9/25/2003

The state of Civil War history, part 4 of 5

General George McClellan probably interacted with more Union political figures than any general in the Civil War. He mentioned, after the war in a letter to his future literary executor, that he had started a project he called his "Secret History" and that this woulld be a true account of his relations with various political figures. The idea struck him in Europe, shortly after the war. He said little more about it, except that the writing was in the form of various memoranda.

Stephen Sears, in Young Napoleon, confused McClellan's Secret History with a McClellan book manuscript destroyed in a New York warehouse fire. The burned book, if surviving notes are any indication, would have been a military history of the type published posthumously under the title McClellan's Own Story. The Secret History was something different and has never been found.

If we take McClellan's goal, a "true history" of the war based on civil- military interactions, we realize that we can now begin to outline it without requiring his personal recollections. Enough diaries have been published, enough letters, enough memoirs.

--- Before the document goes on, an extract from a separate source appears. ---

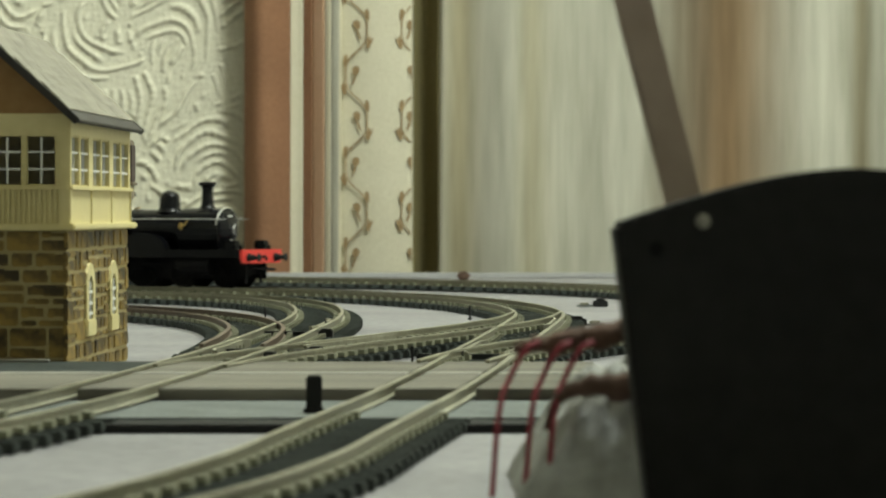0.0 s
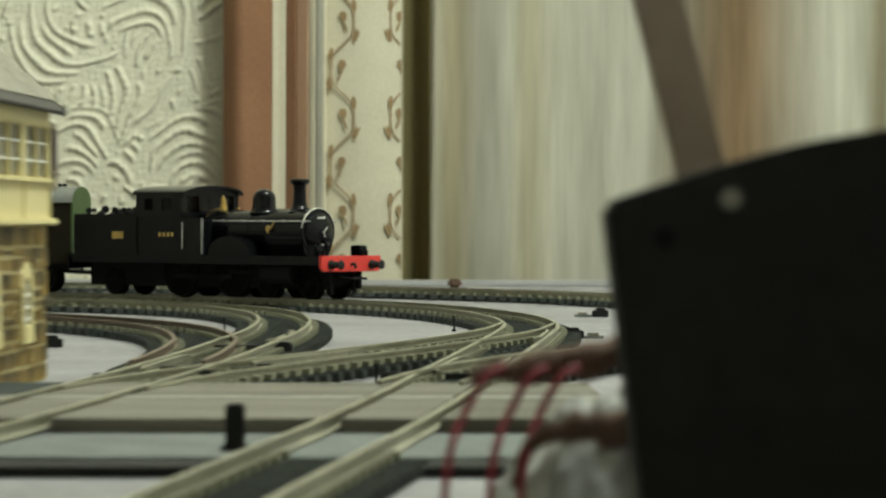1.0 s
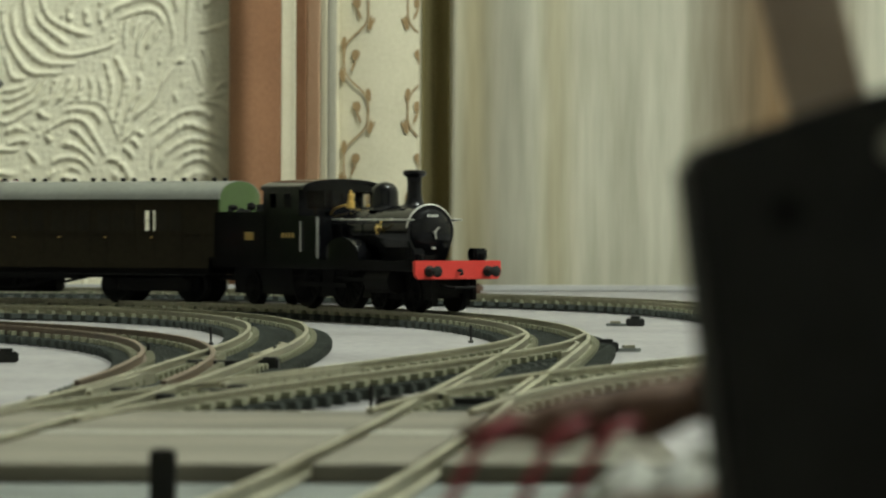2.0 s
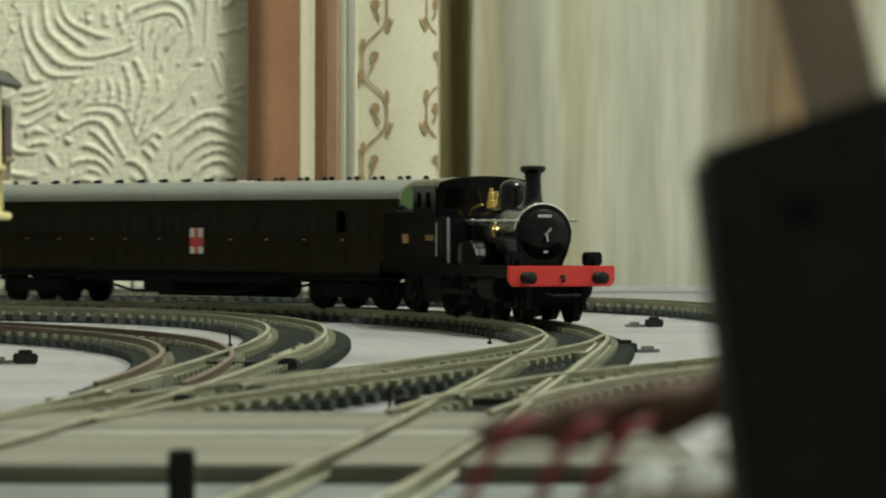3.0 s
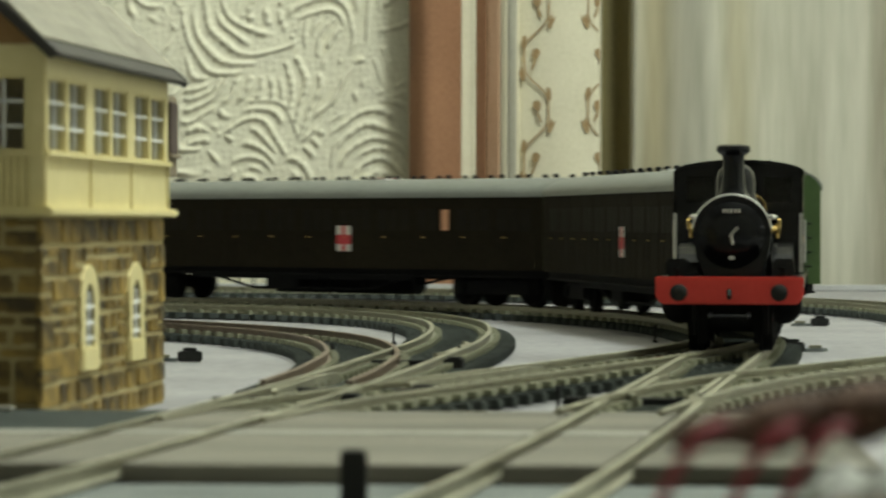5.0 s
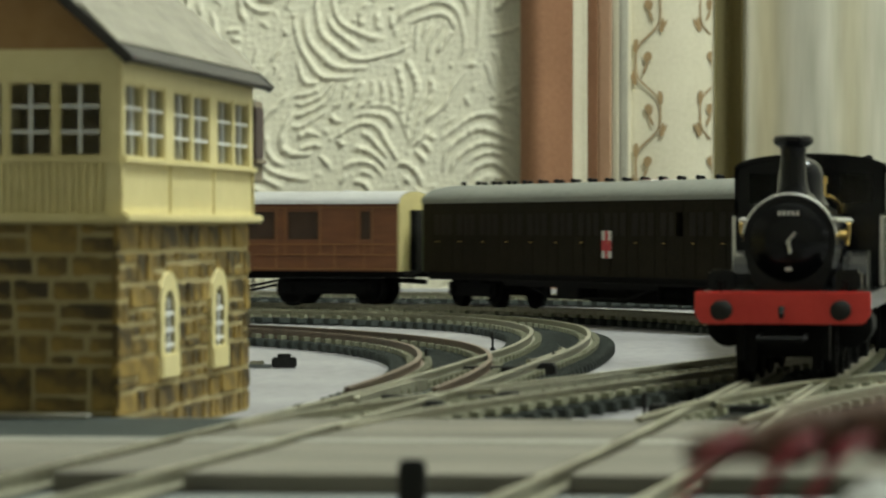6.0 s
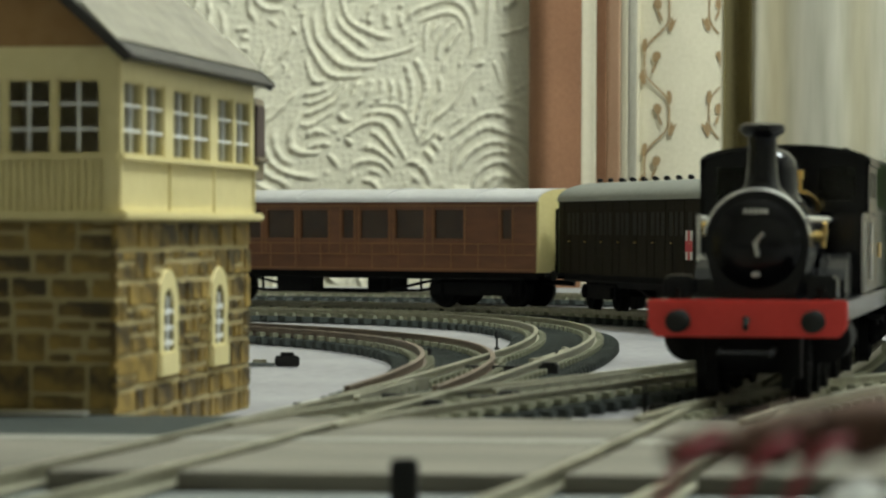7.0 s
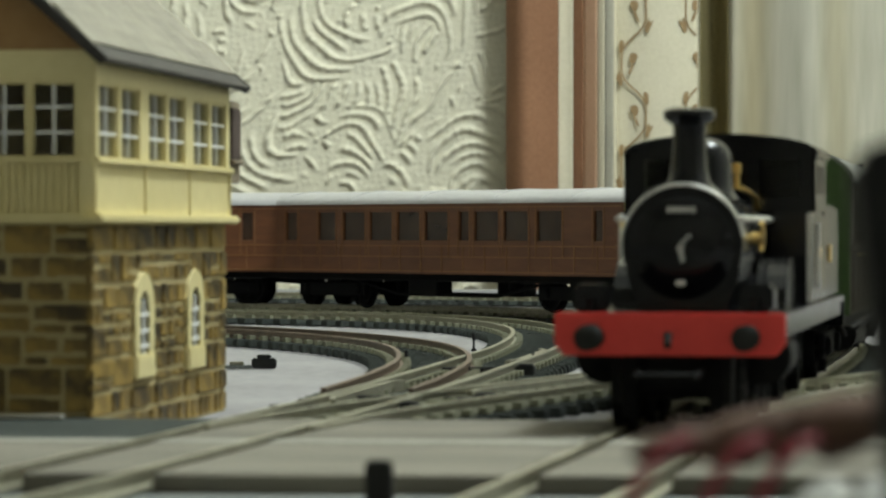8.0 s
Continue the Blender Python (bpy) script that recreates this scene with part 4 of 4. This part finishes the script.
def smooth_3d(points):
    p = [Vector(q) for q in points]
    p = [2 * p[0] - p[1]] + p + [2 * p[-1] - p[-2]]
    out = []
    for a, b, c, d in zip(p, p[1:], p[2:], p[3:]):
        for k in range(8):
            u = k / 8
            out.append(0.5 * (2 * b + (c - a) * u + (2 * a - 5 * b + 4 * c - d) * u ** 2 + (3 * b - a - 3 * c + d) * u ** 3))
    return out + [p[-2]]


for x in (5.6, 10.2, 13.4):
    red_wire([(x + 0.6, 222, 22.2), (x - 1.4, 221, 21.2), (x - 3.6, 220, 17.4), (x - 5.3, 217, 12.6), (x - 6.4, 214, 0.7)])


# ---- sleepers, one by one ----
for top, line, lift in SLEEPERS:
    p = smooth(line, 1.0)
    count = 0
    order = sorted(range(6, len(p) - 9, 9), key=lambda i: math.hypot(p[i, 0], p[i, 1] - 500))[:290]
    for i in sorted(order):
        x, y = p[i]
        if 374 < y < 555 and top is not SLEEPERS[3][0] and -150 < x < 36:
            continue
        d = p[i + 2] - p[i - 2]
        piece("sleeper", SLEEPER_MESH, top, pose(x / 1000, y / 1000, lift / 1000, 0, 0, math.degrees(math.atan2(d[1], d[0]))))


# ---- what moves ----
PATH_A = smooth(LINE_A, 1.0)
RUN = [(0.0, 1446), (0.75, 1508), (1.5, 1567), (2.25, 1641), (3.0, 1733), (3.5, 1796), (3.75, 1826), (4.5, 1914), (5.0, 1980), (5.5, 2042), (6.0, 2098), (6.5, 2143), (7.0, 2177), (7.5, 2218), (8.0, 2261)]


def on_rails(nose, front, rear, t):
    """The pose of a vehicle whose pivots lie front and rear of its origin, which trails the train's nose."""
    s = np.interp(t, [r[0] for r in RUN], [r[1] for r in RUN])
    i = np.arange(len(PATH_A))
    def at(q):
        return Vector((np.interp(q, i, PATH_A[:, 0]), np.interp(q, i, PATH_A[:, 1]), 5.0))
    a, b = at(s - nose + front), at(s - nose + rear)
    d = (a - b).normalized()
    o = a - d * front
    return pose(o.x / 1000, o.y / 1000, o.z / 1000, 0, 0, math.degrees(math.atan2(d.y, d.x)))


def motions():
    times = [k * 0.25 for k in range(33)]
    walk(loco, [(t, on_rails(0, -50, -126, t)) for t in times])
    for nose, ob in ((290, coach_1), (560, coach_2), (809.5, coach_3), (1024, coach_4)):
        walk(ob, [(t, on_rails(nose, 80, -80, t)) for t in times])


motions()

The assiduous historian, sidestepping the single-track, narrow-guage railroad laid by American History and its partisans, will encounter powerhouse state governors mapping regional military strategy in gubernatorial summit meetings; minor cabinet members issuing military orders to officers in the field; unknown generals like Hitchcock, Patterson, Dix, Lane, Hunter and Sherman working in tandem with congressmen and cabinet members for major military ends; and one will even find Eastern campaigns no one has even heard of, like Winfield Scott's 1861 three-pronged operation against Harper's Ferry -- a clever victory that fathered many Union defeats.

McClellan, then envisioned what a full history of the war would include. We know, from studying his career, that he understood the following basic Civil War facts:

* Individual military careers were created and sustained by political sponsors
* These sponsorships were dynamic and subject to flux
* Lincoln generally did not sponsor military careers
* The sponsorship of governors, congressmen and cabinet members carried different weights and combinations of such sponsorship were very powerful
* The longevity of senior generals corresponded to the strength of their civilian sponsorships
* Military sponsorships of military careers held only limited promise.
* No officer in the high command was ever, even a little bit, "apolitical."

These points should mark a starting line for any serious Civil War historian.